Главной темой пьесы стало удивление, радость познания нового. Эта радость пульсирует во всей пьесе, наполняя ее светлым и легким дыханием жизни. Чем только не заняты герои пьесы! Они пытаются «поставить на ноги» Удава, измеряют его в «слонах» и в «мартышках», учат летать Попугая, думают о том, сколько это – «много» и сколько – «мало»… Автор заставляет не только сопереживать, но и соучаствовать, содействовать, заново, радостно и с удивлением открывать мир.
Одновременно с Корсунским, Успенским и Остером в конце 70–80-х гг. в драматургию театра кукол пришел и киносценарист, писатель Александр Ефимович Курляндский (род. 1938). Он родился в Москве, окончил Московский инженерно-строительный институт (1960), работал прорабом (1960–1962). Еще студентом А. Курляндский начал писать для театра «Наш дом» МГУ, сотрудничал на радио, телевидении, писал эстрадные скетчи. Его тексты (иногда совместно с А. И. Хайтом) входили в репертуар известных исполнителей: Л. Утесова, П. Рудакова и В. Нечаева и др.
Вместе с Хайтом Курляндский стал автором сценариев анимационного киносериала «Ну, погоди!» (с 1968), написал около 50 сценариев анимационных фильмов, в том числе сценариев, отмеченных премиями на многих международных фестивалях: «В зоопарке ремонт», «Спасибо, аист!» (Болгария, Италия), «Возвращение блудного попугая» (премия «Ника»). А. Курляндский написал всего несколько пьес для театра кукол («Ну, Волк, погоди!», в соавторстве с А. Хайтом; «Моя бабушка – ведьма»), но они сразу же стали востребованными.

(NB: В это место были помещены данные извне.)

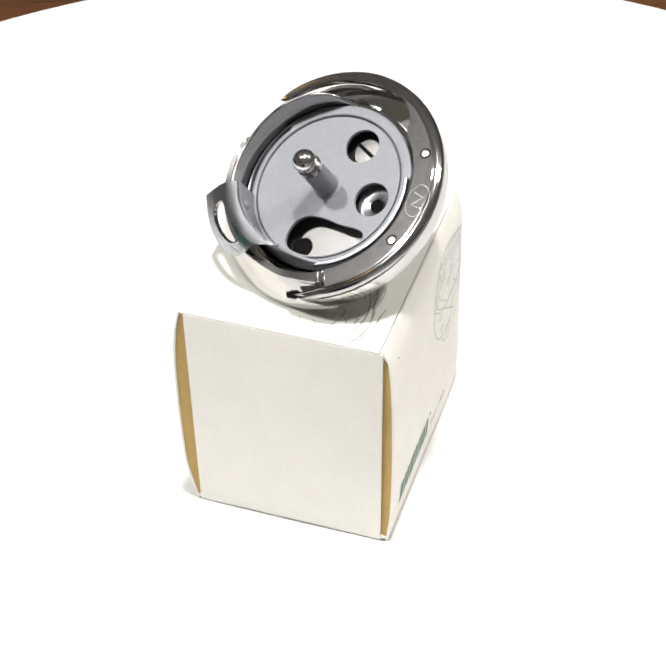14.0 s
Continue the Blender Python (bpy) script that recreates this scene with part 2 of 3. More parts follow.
def carton():
    ob = new("carton")
    tagged(ob, "small white card carton with green and grey printing, on the turntable", "box")
    L = lambda a, b, k: a + (b - a) * k

    def panel(face, u, v):
        z = L(foot(face, L(BX0, BX1, u)), BH, v ** 1.25)
        x = L(BX0, end_edge(z), u)
        return ((x, front_y(x, z), z), (0, 1, 0)) if face == "front" else ((x, back_y(x, z), z), (0, -1, 0))

    part("front_panel", sheet(16, 24, lambda u, v: panel("front", u, v), CARD_T), CARD, ob)
    part("back_panel", sheet(16, 24, lambda u, v: panel("back", u, v), CARD_T), CARD, ob)
    part("side_panel", sheet(10, 14, lambda u, v: ((end_edge(v * BH) + bulge(u, v, 0.0006), L(front_y(BX1, v * BH) + CARD_T, back_y(BX1, v * BH) - CARD_T, u), L(0, BH, v)), (-1, 0, 0)), CARD_T), CARD, ob)
    for name, z, d in (("top_panel", BH, -1), ("bottom_panel", 0.0011, 1)):
        part(name, sheet(8, 8, lambda u, v: ((L(BX0 - 0.0001, end_edge(z) - CARD_T, u), L(front_y(0, z) + CARD_T + (0.00022 if d < 0 else 0), back_y(0, z) - CARD_T, v), z), (0, 0, d)), CARD_T), CARD, ob)
    ya, yb = -0.0226, 0.0250
    part("end_flap", sheet(12, 14, lambda u, v: ((end_x(L(ya + 0.0006 * (1 - v), yb - 0.0004 * (1 - v), u), L(0, BH, v)), L(ya + 0.0006 * (1 - v), yb - 0.0004 * (1 - v), u), L(0.0005, BH - 0.0006, v)), (1, 0, 0)), CARD_T), CARD, ob,
         "tucked end flap, slightly bulged")
    part("dust_flap", sheet(6, 12, lambda u, v: ((BX0 + 0.0003 + 0.0012 * u, L(front_y(BX0, v * BH) + CARD_T, -0.012, u), L(0.0006, BH - 0.0006, v)), (1, 0, 0)), CARD_T), CARD_RAW, ob,
         "cream inner dust flap showing in the gap")
    part("dust_flap", sheet(6, 12, lambda u, v: ((BX0 + 0.0003 + 0.0012 * u, L(back_y(BX0, v * BH) - CARD_T, 0.015, u), L(0.0006, BH - 0.0006, v)), (1, 0, 0)), CARD_T), CARD_RAW, ob,
         "cream inner dust flap showing in the gap")
    return ob


# ---- printing
def lie(face):
    """The map from a print's own plane (right, up) to the carton's skin, for each face."""
    e = 0.00006
    if face == "front":
        return lambda x, y, z: (x, front_y(x, y) - e - z, y)
    if face == "back":
        return lambda x, y, z: (-x, back_y(-x, y) + e + z, y)
    return lambda x, y, z: (-x, -y, BH + e + z)


def stroke(bm, pts, w, to, closed=False):
    """A thin printed line through 2D points."""
    n = len(pts)
    ls = []
    for i, (x, y) in enumerate(pts):
        a = pts[(i - 1) % n] if closed or i else pts[i]
        b = pts[(i + 1) % n] if closed or i < n - 1 else pts[i]
        d = Vector((b[0] - a[0], b[1] - a[1]))
        if d.length < 1e-9:
            d = Vector((1, 0))
        d.normalize()
        ls.append([bm.verts.new(to(x - d.y * s * w / 2, y + d.x * s * w / 2, 0)) for s in (-1, 1)])
    for i in range(n if closed else n - 1):
        p, q = ls[i], ls[(i + 1) % n]
        bm.faces.new((p[0], p[1], q[1], q[0]))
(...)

Автора эстрадных скетчей, коротких анимационных фильмов в театре кукол привлекали, в первую очередь, открытость к эксцентрике, буффонаде, насыщенность действия трюками и репризами. Объясняя, почему он обратился к этому виду искусства, киносценарист отмечал, что «кукольный спектакль близок к мультфильму. Здесь та же условность характера, тот же прием иносказания, та же предельная трюковая насыщенность сюжета. Здесь […] я многому научился как драматург. Помню, сколько нового, неожиданного открылось мне после того, как я побывал на репетициях спектакля, за кулисами во время представления. Куклы и декорации, такие цельные из зрительного зала, из-за кулис будто распались на составные части и элементы. Здесь я узнал азбуку театра кукол» [372] .
Размышляя над тем, что же такое драматургия театра кукол, в чем специфика кукольных пьес, авторы сходились во мнении, что главным является идентификация себя с ребенком, который будет зрителем, а иногда и участником спектакля. Если вкратце изложить кредо этих авторов, то оно будет звучать приблизительно так: «Дети – это не только возраст. Это и точка зрения».
Поэт, писатель-сатирик Ф. Кривин отмечал, что психология восприятия детей отлична от взрослых, как психология инопланетян, «пришельцев»: «Чем-то похожи. Но совсем другие. Другие размеры, пропорции. Иначе видят, слышат, чувствуют, мыслят. И техника у них своя: сядут на палочку – и полетят куда угодно. И искусство свое, и литература. И фольклор свой, древнейший. И традиции. Даже архитектура…» [373]
И все же драматургия театра кукол не делится на «детскую» и «взрослую», это единое литературно-сценическое явление, нуждающееся в метафоричности, особо лаконичной сюжетной формуле и многосоставной системе персонажей. Драматургия театра кукол, подобно театральной драматургии в целом, легко укладывается в формулировку «изображение конфликтов в виде диалогов действующих лиц и ремарок автора». Однако, если учесть, что «действующими лицами» здесь являются куклы, естественно, что во многом здесь специфичны и изображение конфликта, и сам конфликт, и взаимоотношения действующих лиц, характеров, и сами авторские ремарки. Конфликт драматургии театра кукол более динамичен, ему присущ особый лаконизм. Действия персонажей-кукол во многом более условны, быстротечны. Их выразительные средства имеют несколько иную природу, а следовательно – и иные сценические возможности.
Многособытийность в кукольной пьесе, особая сжатость ее сценического времени влекут за собой и изменение темпо-ритма, который, по сравнению с пьесами для драматических театров, значительно уплотнен. Это не только не мешает восприятию, но напротив – является нормой для драматургии с иным хронотопом.